A coordinated operation in northeastern Nigeria has liberated over 300 captives held by Boko Haram. The raid, conducted by Nigerian forces with embedded UK special forces, signals a quiet escalation of British involvement in the region.
Sources inside the Ministry of Defence confirm that a small number of SAS operatives provided intelligence and tactical support. No UK boots on the ground, they insist. But the distinction is thin.
This is the first major success in the Lake Chad basin since the kidnapping crisis escalated. The freed hostages, predominantly women and children, were in poor condition. Malnourished. Terrified.
The operation was planned for weeks. British signals intelligence played a role. So did drone surveillance from a base in Niger. The political calculation is delicate: Downing Street wants credit for humanitarian intervention, but not a new front in the War on Terror.

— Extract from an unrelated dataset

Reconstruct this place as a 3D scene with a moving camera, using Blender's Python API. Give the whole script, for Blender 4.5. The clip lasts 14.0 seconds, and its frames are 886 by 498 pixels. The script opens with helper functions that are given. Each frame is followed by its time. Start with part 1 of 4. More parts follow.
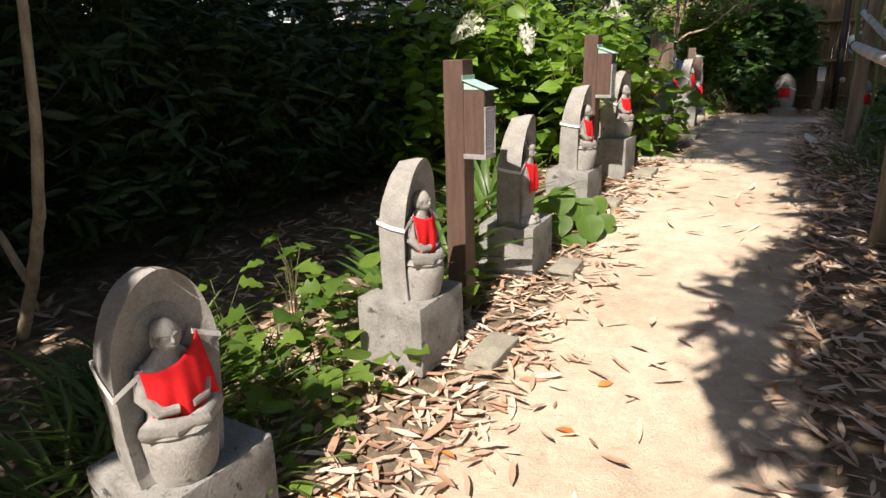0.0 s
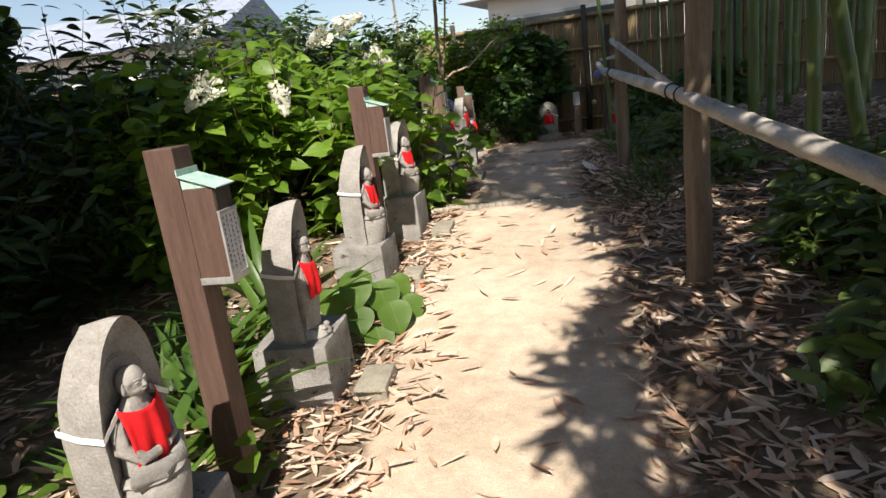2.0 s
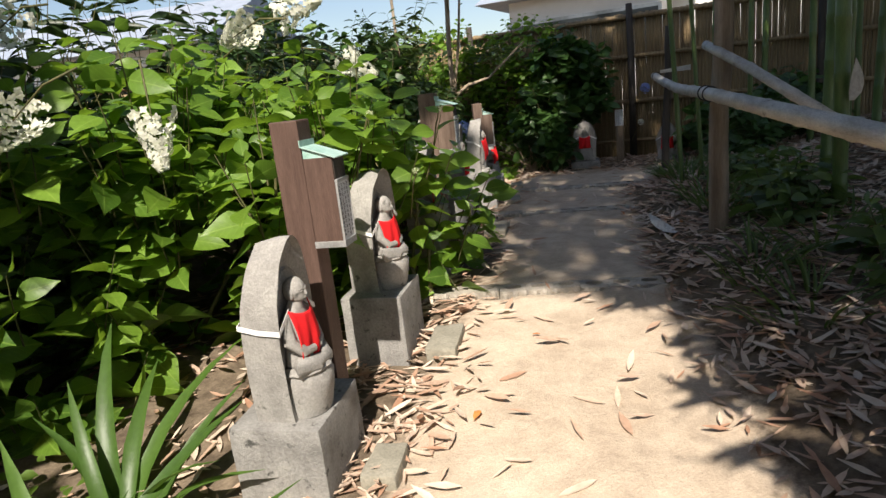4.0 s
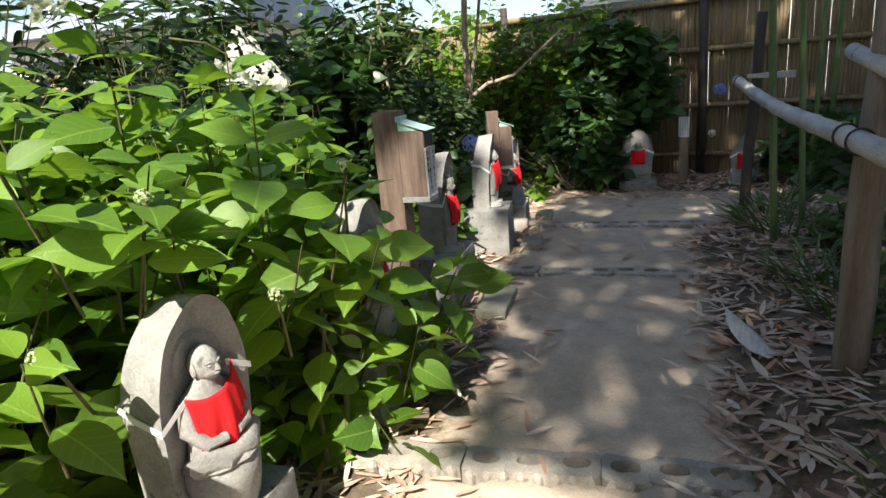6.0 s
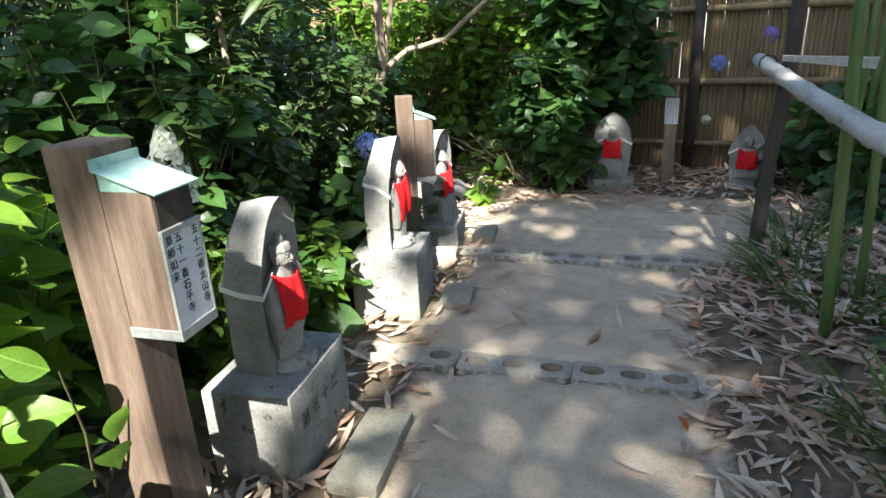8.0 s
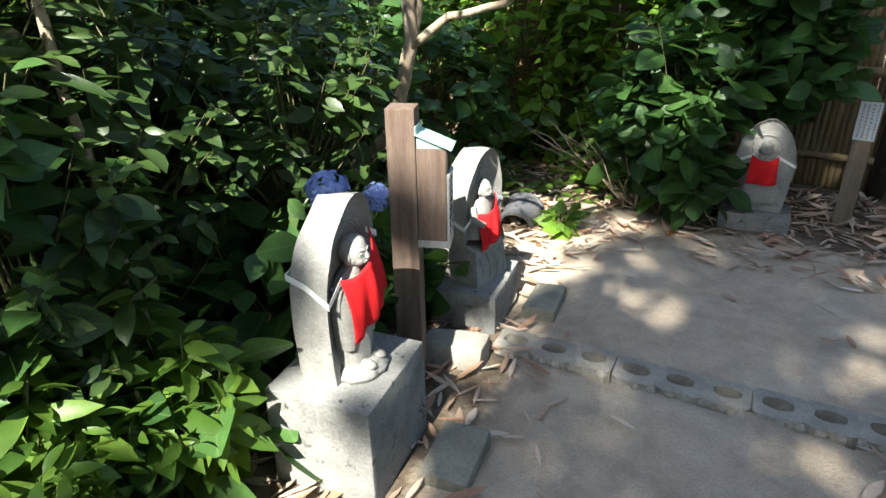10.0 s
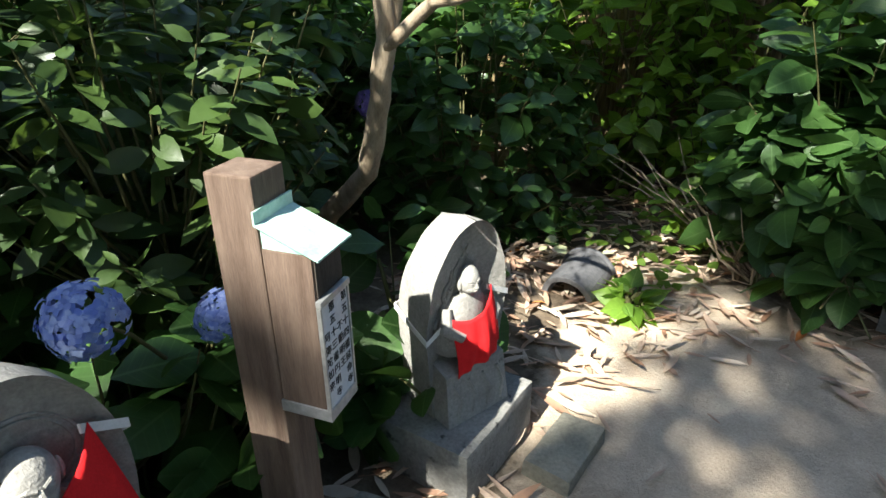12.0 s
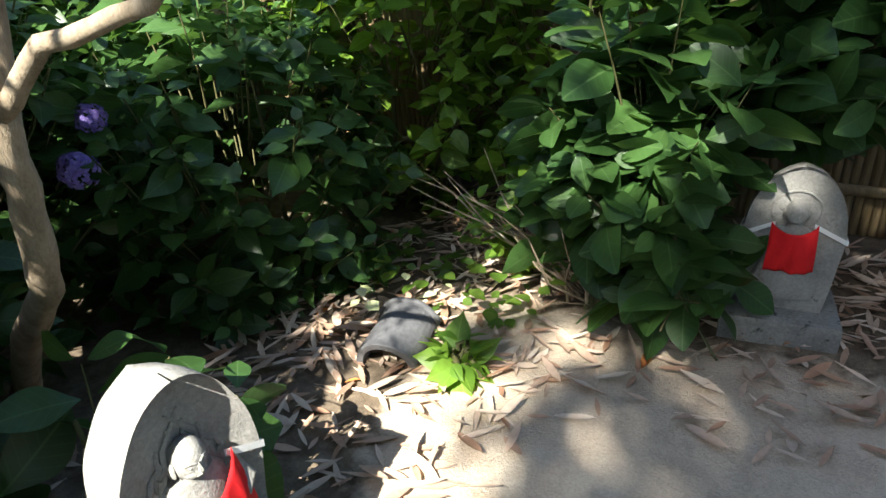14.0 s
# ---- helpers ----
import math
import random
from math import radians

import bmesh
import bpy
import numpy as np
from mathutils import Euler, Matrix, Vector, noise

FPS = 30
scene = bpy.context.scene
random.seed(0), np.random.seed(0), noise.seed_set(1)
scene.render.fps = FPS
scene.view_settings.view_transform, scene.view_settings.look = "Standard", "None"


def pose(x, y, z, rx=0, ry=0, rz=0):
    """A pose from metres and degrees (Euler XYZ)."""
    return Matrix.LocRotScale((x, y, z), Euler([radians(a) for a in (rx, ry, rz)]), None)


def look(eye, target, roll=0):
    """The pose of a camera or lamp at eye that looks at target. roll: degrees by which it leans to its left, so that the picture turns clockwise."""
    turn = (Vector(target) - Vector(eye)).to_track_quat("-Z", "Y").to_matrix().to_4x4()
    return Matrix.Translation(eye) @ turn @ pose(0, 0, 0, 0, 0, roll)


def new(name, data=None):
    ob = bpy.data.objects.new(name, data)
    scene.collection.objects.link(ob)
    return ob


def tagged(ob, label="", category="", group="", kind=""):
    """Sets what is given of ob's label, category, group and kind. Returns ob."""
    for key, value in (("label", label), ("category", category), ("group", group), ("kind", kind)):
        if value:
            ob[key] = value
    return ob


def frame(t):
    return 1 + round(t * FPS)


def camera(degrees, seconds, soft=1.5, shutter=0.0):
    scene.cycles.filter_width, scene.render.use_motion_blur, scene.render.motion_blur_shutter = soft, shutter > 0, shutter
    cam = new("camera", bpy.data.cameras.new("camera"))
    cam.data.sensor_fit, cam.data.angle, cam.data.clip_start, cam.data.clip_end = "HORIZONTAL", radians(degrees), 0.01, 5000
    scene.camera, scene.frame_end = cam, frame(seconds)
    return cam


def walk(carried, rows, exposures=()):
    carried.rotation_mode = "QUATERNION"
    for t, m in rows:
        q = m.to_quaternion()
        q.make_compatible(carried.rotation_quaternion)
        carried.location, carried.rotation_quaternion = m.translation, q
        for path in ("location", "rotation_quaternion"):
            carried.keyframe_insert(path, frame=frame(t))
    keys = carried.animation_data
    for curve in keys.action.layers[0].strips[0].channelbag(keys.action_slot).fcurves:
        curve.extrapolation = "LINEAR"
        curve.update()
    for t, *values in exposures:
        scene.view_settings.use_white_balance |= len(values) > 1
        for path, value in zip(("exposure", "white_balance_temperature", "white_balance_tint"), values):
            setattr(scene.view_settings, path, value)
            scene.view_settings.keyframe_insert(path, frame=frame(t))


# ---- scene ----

Opposition MPs are asking questions. The Prime Minister’s spokesman offered the usual boilerplate: “We support our partners in the region.” But this feels different. The SAS doesn't do training missions in hostile territory.
The timing matters. With the government facing a backbench rebellion over defence spending, a quiet victory abroad helps. But the question lingers: what happens when things go wrong?
For now, hundreds are free. Their names are not headline news. But in Whitehall, the game has changed.